Travellers have locked down the UK's largest illegal travellers settlement as they expect bailiffs to begin a site clearance tomorrow.
Last minute work to reinforce the barricades behind the main gate at Dale Farm, Essex, was under way and three people will chain themselves to the gate by the neck at dawn.
Two cars and a former Russian military vehicle have been parked behind the gate. Piles of wood and bricks have been gathered at several key points.
An alarm will sound if bailiffs make a move during the night.
The number of supporters inside the site has fallen from more than 100 a month ago, when the council was first expected to begin the clearance, to less than 50 now.
A similar number of travellers remain in their homes.
A delegation of travellers who walked out of a meeting with council officials earlier in the day said they expected bailiffs to arrive after 8am tomorrow.
Dozens of bailiffs arrived at a compound neighbouring the site for last minute preparations. Two diggers and a crane were on standby.
At a nearby police compound, van loads of officers arrived throughout the day.
At the earlier meeting, the council said it had only intended to discuss health and safety, not to negotiate.

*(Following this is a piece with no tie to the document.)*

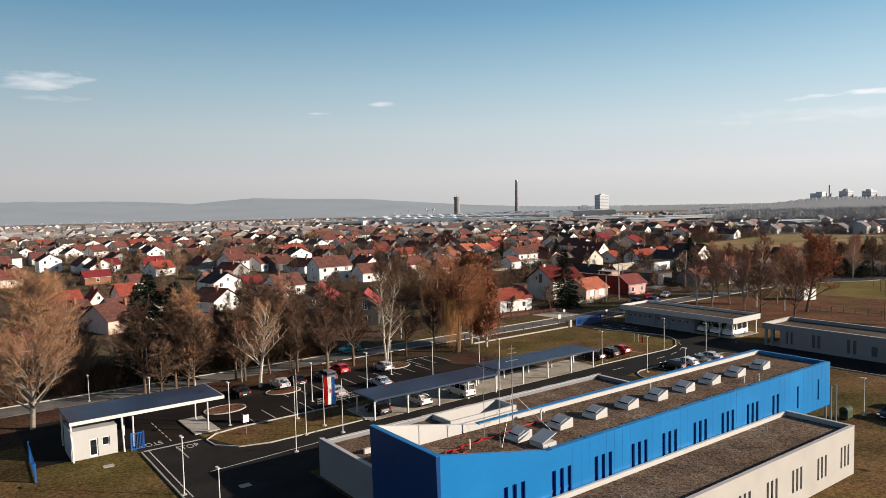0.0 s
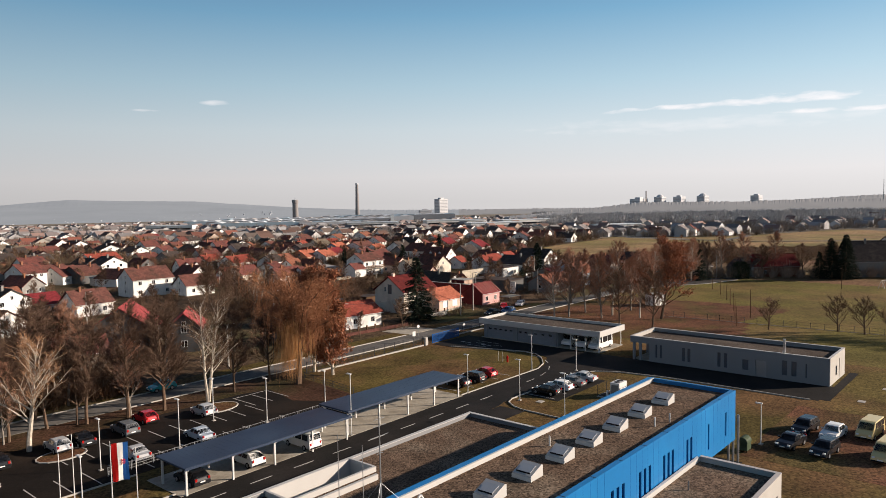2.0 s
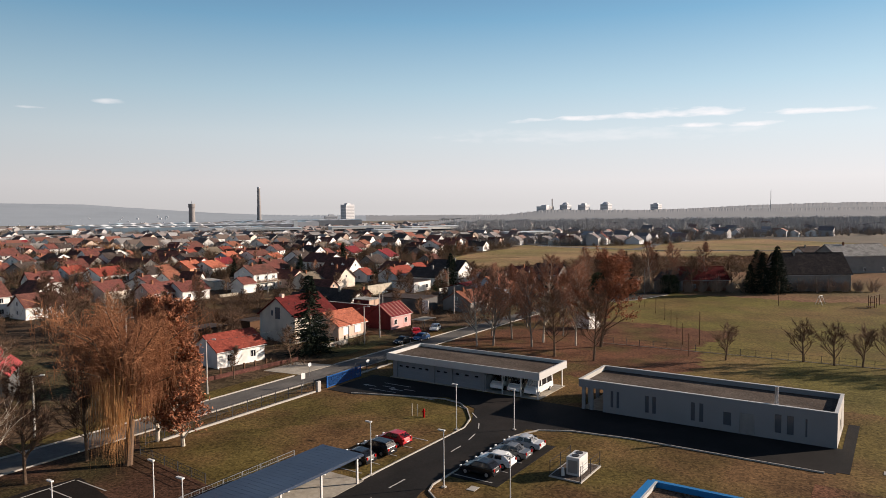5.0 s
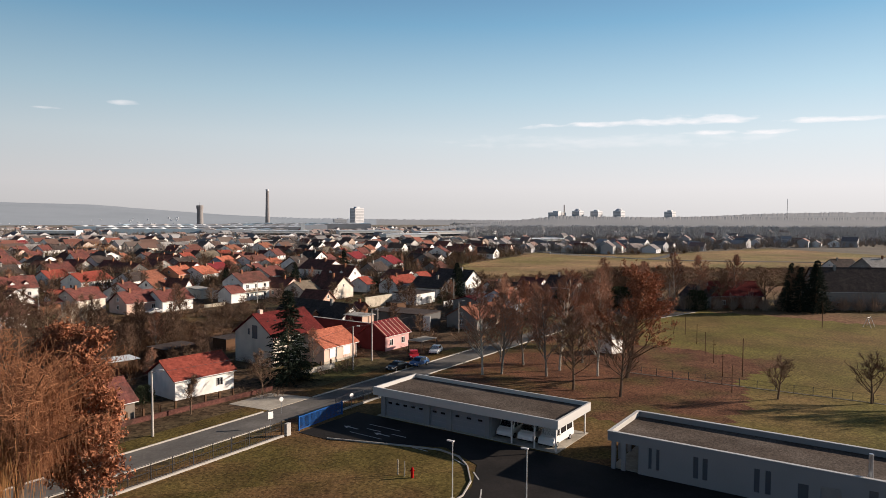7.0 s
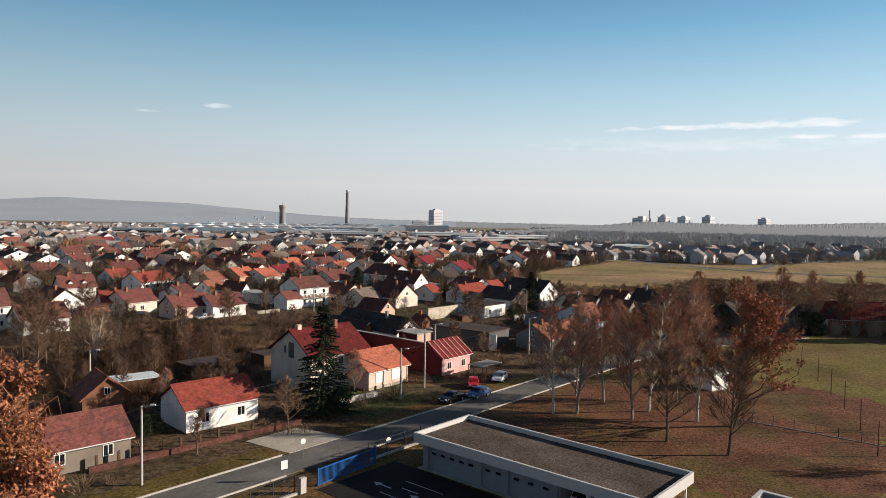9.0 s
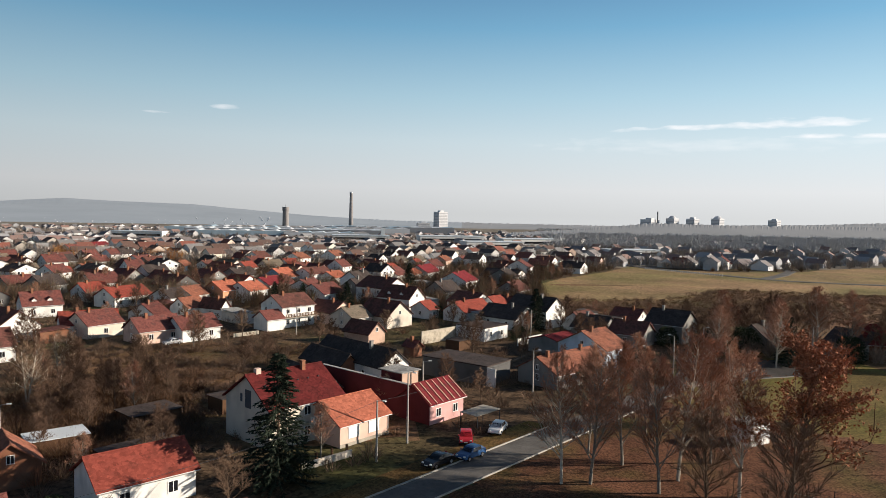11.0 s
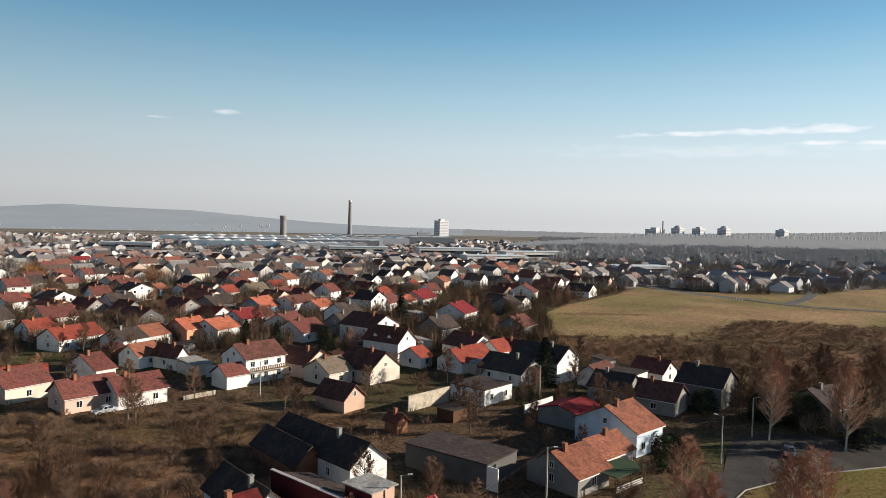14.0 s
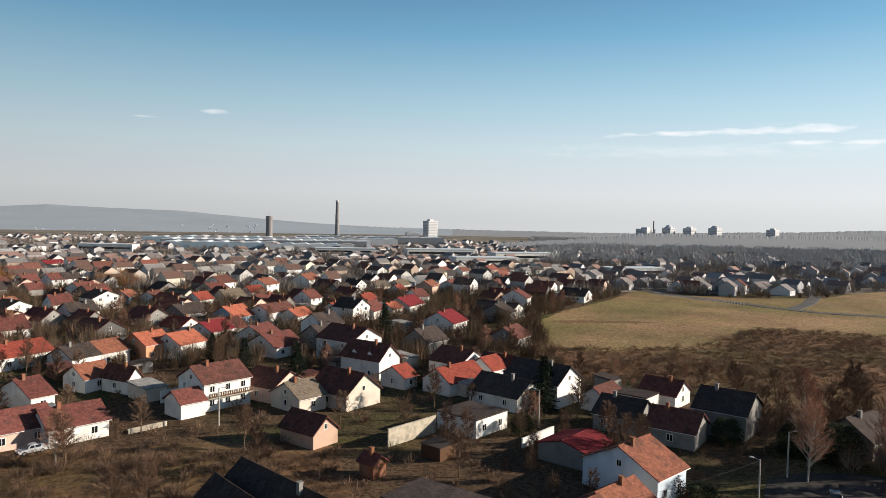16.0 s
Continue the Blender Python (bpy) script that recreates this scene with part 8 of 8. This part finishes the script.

Campaigner Gratton Puxon said: "We raised health concerns about a number of residents, including one who needed medical attention last night.
"We also tried to discuss how elderly travellers will be able to access legal homes, which will stay, if roads and hard standings are destroyed. As things stand the council will not budge and can move in at any time and there is no hope of a resolution."
Tony Ball, leader of Basildon Council, said: "We now believe that those who want to leave peacefully have already done so and those who are left have made it clear that they have no intention of co-operating with the council.
"Resistance and violence as some are now suggesting will be in nobody's interest - especially not the travellers or their families. We now must get on with the difficult job of clearing Dale Farm in as safe and dignified a manner as possible - and that is what we will now do."
The clearance of 54 unauthorised plots, home to about 80 families, follows a decade-long row over the development of the green belt site.
Last week the travellers lost a High Court bid to stop the eviction and on Monday they were refused the chance to appeal against the ruling.